--- start Stored records ---

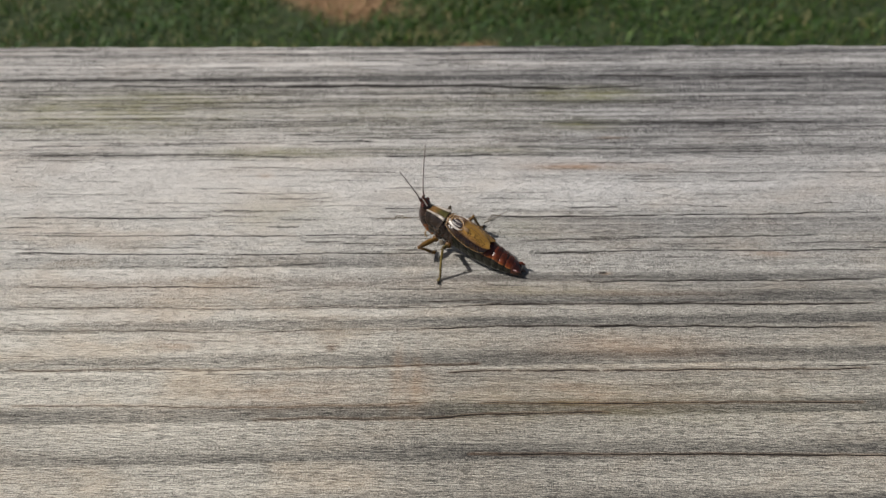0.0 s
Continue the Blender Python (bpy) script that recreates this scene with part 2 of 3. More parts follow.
LEG = chitin("leg_shell", ((0.0, (0.28, 0.145, 0.038)), (0.6, (0.20, 0.11, 0.03)), (1.0, (0.10, 0.05, 0.02))), grain=0.5, rough=0.3, speck=2300.0)
FAR_LEG = chitin("dark_leg_shell", ((0.0, (0.06, 0.05, 0.02)), (1.0, (0.05, 0.035, 0.018))), grain=0.5, rough=0.4, coat=0.2)
WING, VEIN = wing_skin(), plain("wing_vein", (0.20, 0.10, 0.03), 0.3, 0.3)
RIM = plain("shield_rim", (0.15, 0.10, 0.065), 0.16, 1.0, 0.6)
# the keel's highlight is put into this pale colour
KEEL_GLINT = plain("keel_glint", (0.60, 0.52, 0.43), 0.18, 1.0, 0.7, 700.0, 0.0003)
GOLD = plain("amber_vein", (0.40, 0.245, 0.11), 0.18, 1.0, 0.45, 900.0, 0.0001)
# white of the sound mirror's glints, put into the colour
VEIN_GLINT = plain("vein_glint", (0.70, 0.63, 0.56), 0.16, 1.0, 0.5, 1500.0, 0.0002)
MIRROR = plain("sound_mirror_skin", (0.07, 0.055, 0.055), 0.1, 1.0, 0.7, 900.0, 0.0002)
EYE = plain("compound_eye", (0.10, 0.022, 0.015), 0.18, 0.8)
FEELER = plain("feeler", (0.055, 0.022, 0.014), 0.4)
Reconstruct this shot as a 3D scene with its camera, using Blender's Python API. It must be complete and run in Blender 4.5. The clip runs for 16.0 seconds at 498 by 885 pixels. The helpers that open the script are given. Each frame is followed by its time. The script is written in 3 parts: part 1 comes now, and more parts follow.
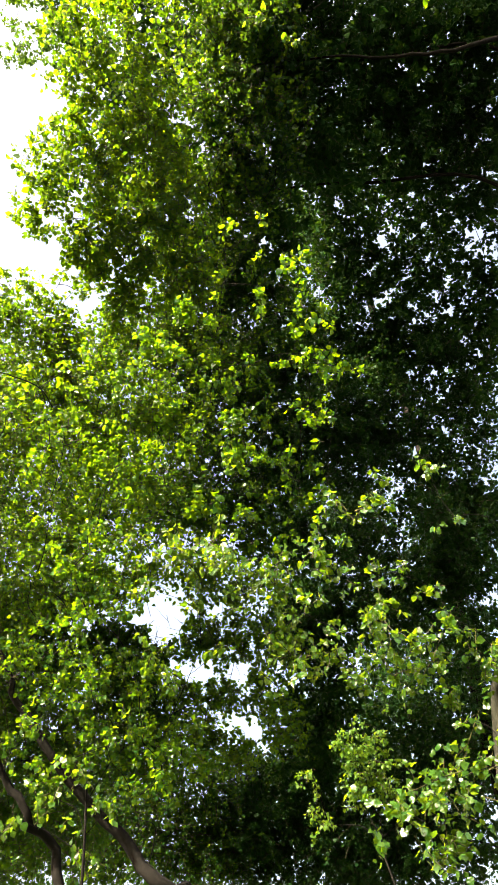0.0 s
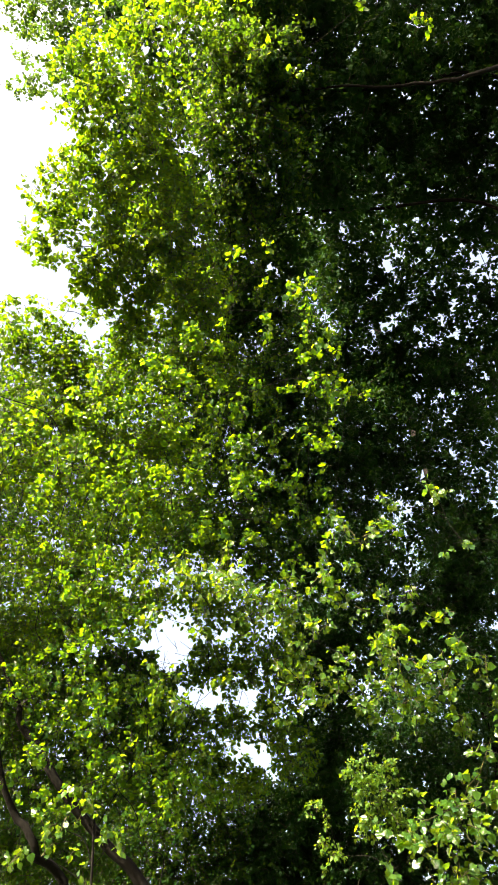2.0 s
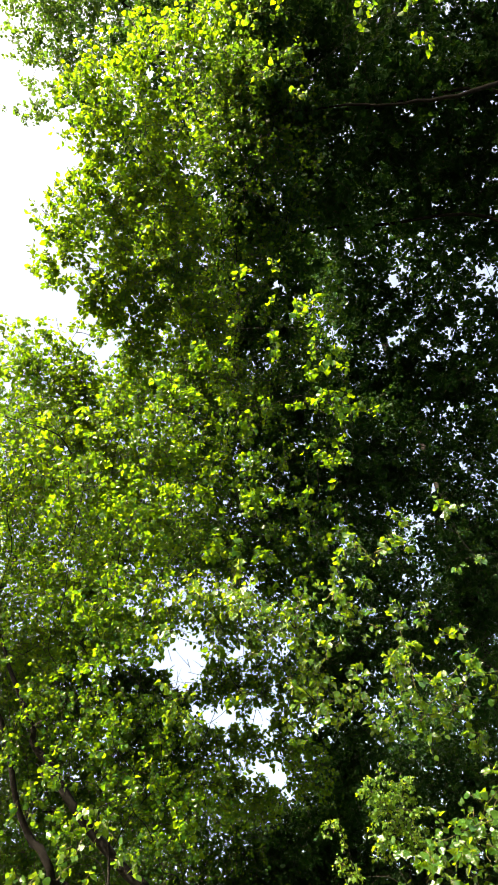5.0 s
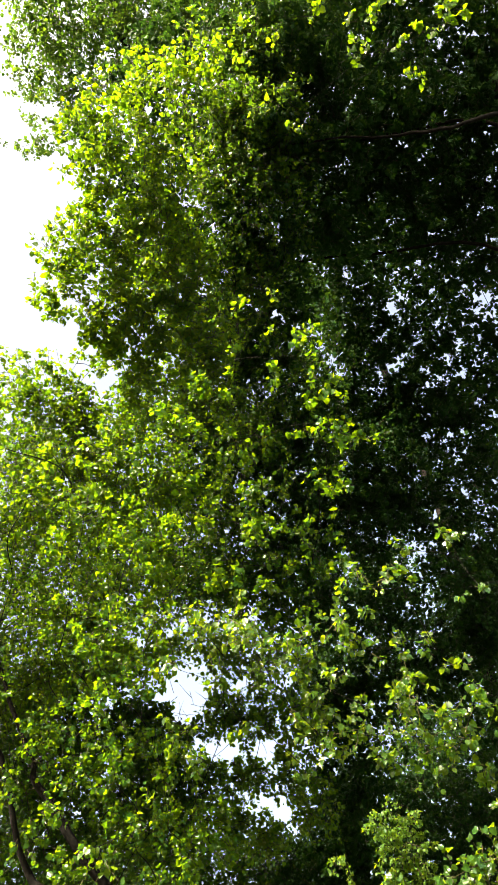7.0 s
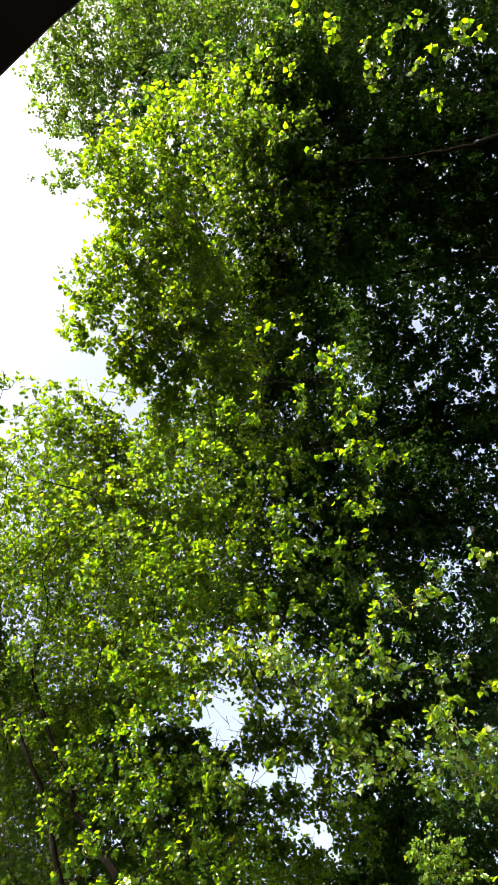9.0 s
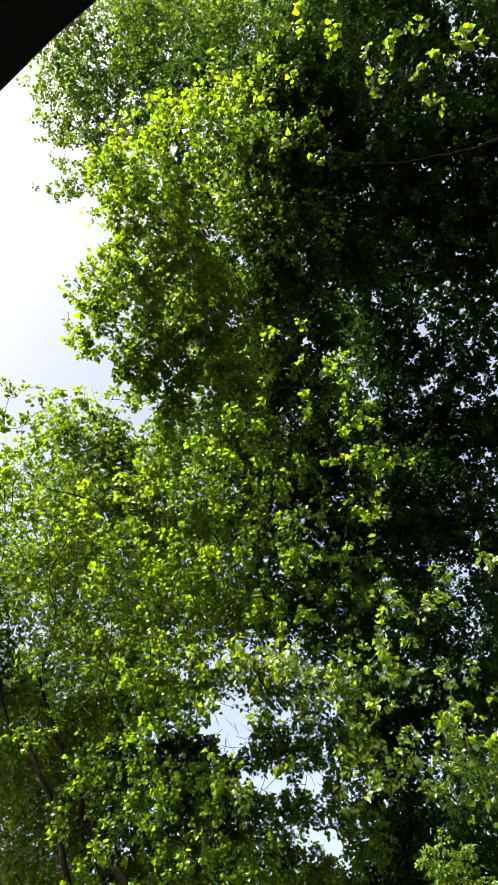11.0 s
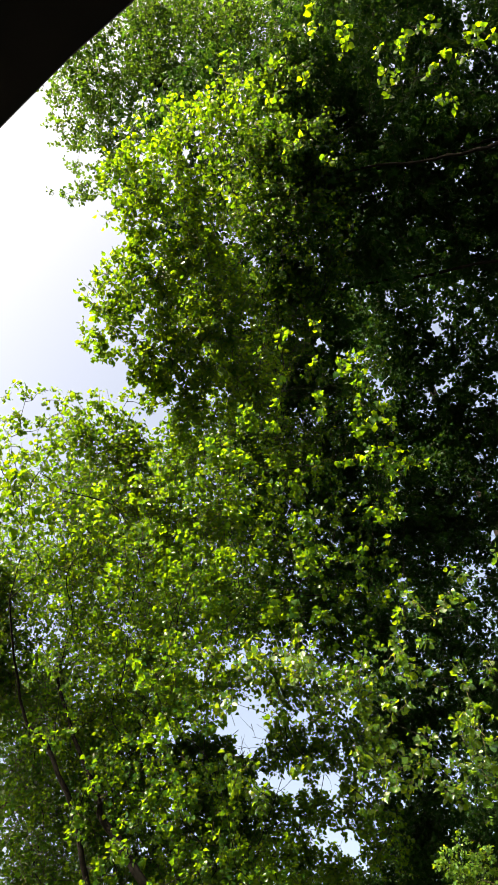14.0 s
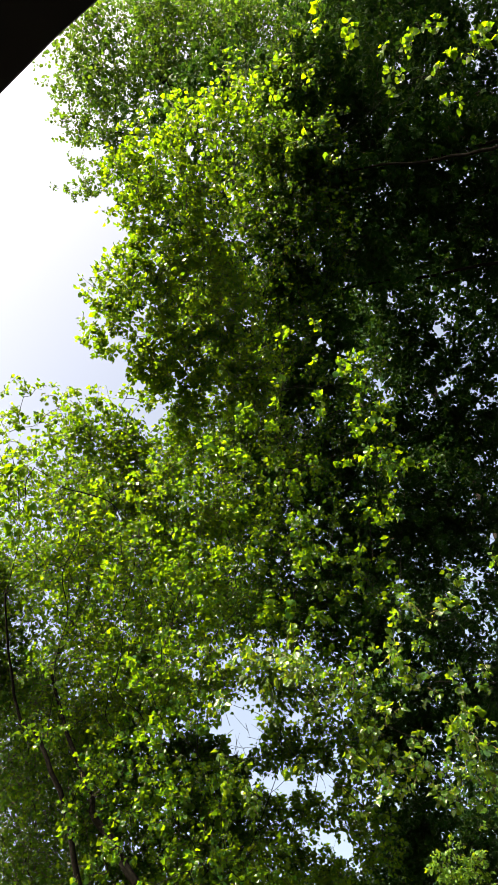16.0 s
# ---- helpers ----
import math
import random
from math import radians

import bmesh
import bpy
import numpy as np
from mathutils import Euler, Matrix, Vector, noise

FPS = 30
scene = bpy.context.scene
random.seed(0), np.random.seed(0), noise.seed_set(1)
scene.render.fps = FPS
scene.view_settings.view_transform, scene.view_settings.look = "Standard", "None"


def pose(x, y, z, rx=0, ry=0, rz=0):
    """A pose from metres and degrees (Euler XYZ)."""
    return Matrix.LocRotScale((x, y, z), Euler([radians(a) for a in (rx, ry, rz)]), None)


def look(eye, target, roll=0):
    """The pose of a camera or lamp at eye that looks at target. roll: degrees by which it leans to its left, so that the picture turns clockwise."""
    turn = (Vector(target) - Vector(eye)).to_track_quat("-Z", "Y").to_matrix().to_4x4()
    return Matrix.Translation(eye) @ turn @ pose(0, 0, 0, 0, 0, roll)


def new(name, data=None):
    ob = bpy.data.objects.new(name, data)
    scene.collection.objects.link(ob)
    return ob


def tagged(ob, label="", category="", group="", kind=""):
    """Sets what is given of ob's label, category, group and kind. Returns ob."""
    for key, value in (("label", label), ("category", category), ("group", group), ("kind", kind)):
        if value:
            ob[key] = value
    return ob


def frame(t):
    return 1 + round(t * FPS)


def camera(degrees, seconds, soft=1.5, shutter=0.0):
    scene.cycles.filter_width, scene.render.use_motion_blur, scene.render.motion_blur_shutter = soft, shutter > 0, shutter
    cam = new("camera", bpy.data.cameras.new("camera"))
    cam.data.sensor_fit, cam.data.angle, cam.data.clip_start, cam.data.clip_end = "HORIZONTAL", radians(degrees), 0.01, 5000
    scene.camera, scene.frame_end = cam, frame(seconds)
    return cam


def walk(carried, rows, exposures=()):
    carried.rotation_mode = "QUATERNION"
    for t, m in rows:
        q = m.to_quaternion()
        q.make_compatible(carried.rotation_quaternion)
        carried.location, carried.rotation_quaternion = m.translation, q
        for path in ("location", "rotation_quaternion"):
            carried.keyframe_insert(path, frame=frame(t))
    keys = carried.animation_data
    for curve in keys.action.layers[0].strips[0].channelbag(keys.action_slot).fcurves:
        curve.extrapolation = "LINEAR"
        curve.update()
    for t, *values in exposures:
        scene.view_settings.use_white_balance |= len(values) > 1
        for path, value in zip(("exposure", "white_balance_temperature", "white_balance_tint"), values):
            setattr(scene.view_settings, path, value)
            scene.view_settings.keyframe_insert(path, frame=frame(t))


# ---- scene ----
# ---- camera and its way ----
cam = camera(38.0, 16.0, soft=0.9)
# seconds, place, turn to the left, tilt upwards, lean
ROWS = [
    (0, 0.000, 0.000, 1.600, 0.00, 42.00, 0.00),
    (0.5, -0.006, -0.002, 1.610, 0.04, 42.79, -0.04),
    (1, -0.008, -0.012, 1.602, 0.07, 42.82, 0.25),
    (1.5, -0.001, -0.013, 1.601, 0.53, 43.04, 0.14),
    (2, -0.000, -0.016, 1.604, 0.80, 43.77, 0.26),
    (2.5, 0.001, -0.022, 1.605, 1.16, 44.09, -0.00),
    (3, -0.001, -0.019, 1.608, 1.07, 44.16, -0.33),
    (3.5, 0.002, -0.028, 1.605, 1.47, 43.63, -0.19),
    (4, 0.005, -0.027, 1.606, 1.77, 44.49, -0.12),
    (4.5, -0.000, -0.029, 1.606, 1.88, 44.79, 0.05),
    (7, 0.005, -0.042, 1.616, 1.97, 47.07, -0.52),
    (7.5, 0.010, -0.047, 1.624, 2.83, 47.60, -0.16),
    (8, 0.021, -0.062, 1.617, 2.81, 47.77, -0.65),
    (8.5, 0.013, -0.070, 1.618, 4.92, 48.21, 0.53),
    (11, 0.017, -0.074, 1.621, 6.26, 49.06, 0.47),
    (11.5, 0.014, -0.080, 1.621, 6.89, 48.87, 0.94),
    (12, 0.016, -0.075, 1.622, 7.34, 48.94, 1.42),
    (12.5, 0.018, -0.083, 1.621, 7.54, 48.76, 1.11),
    (13, 0.017, -0.083, 1.622, 7.85, 49.11, 1.07),
    (13.5, 0.016, -0.081, 1.620, 8.03, 49.01, 1.20),
    (14, 0.017, -0.088, 1.618, 7.98, 49.04, 1.37),
    (14.5, 0.014, -0.086, 1.617, 7.72, 49.60, 1.14),
    (15, 0.019, -0.090, 1.622, 7.80, 49.95, 0.98),
    (15.5, 0.017, -0.085, 1.617, 8.99, 49.68, 2.07),
    (16, 0.031, -0.070, 1.632, 8.13, 48.98, 2.38),
]
walk(cam, [(t, pose(x, y, z, 90 + tilt, 0, turn) @ pose(0, 0, 0, 0, 0, lean)) for t, x, y, z, turn, tilt, lean in ROWS],
     exposures=[(0, 2.78, 7800, 8), (4.5, 2.64, 7800, 8), (8, 2.47, 7800, 8), (11, 2.15, 7800, 7), (16, 2.07, 7800, 7)])

# ---- daylight: clear summer sky, high sun from the side ----
SUN = Vector((-0.52, -0.58, 0.62)).normalized()
world = bpy.data.worlds.new("sky")
scene.world = world
world.use_nodes = True
sky = world.node_tree.nodes.new("ShaderNodeTexSky")
sky.sky_type = "NISHITA"
sky.sun_disc = False
sky.sun_elevation = math.asin(SUN.z)
sky.sun_rotation = math.atan2(SUN.x, SUN.y)
sky.air_density, sky.dust_density, sky.ozone_density = 0.8, 10.0, 0.0
backing = world.node_tree.nodes["Background"]
backing.inputs["Strength"].default_value = 0.15
world.node_tree.links.new(sky.outputs[0], backing.inputs["Color"])
sun_data = bpy.data.lights.new("sun", "SUN")
sun_data.energy, sun_data.angle, sun_data.color = 4.2, radians(0.5), (1.0, 0.94, 0.84)
sun = new("sun", sun_data)
sun.matrix_world = look(SUN * 40, (0, 0, 0))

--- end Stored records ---

**Exercise task:** Look through the entries and return every line where "Vector" appears.

**Full solution:**
from mathutils import Euler, Matrix, Vector, noise
    turn = (Vector(target) - Vector(eye)).to_track_quat("-Z", "Y").to_matrix().to_4x4()
SUN = Vector((-0.52, -0.58, 0.62)).normalized()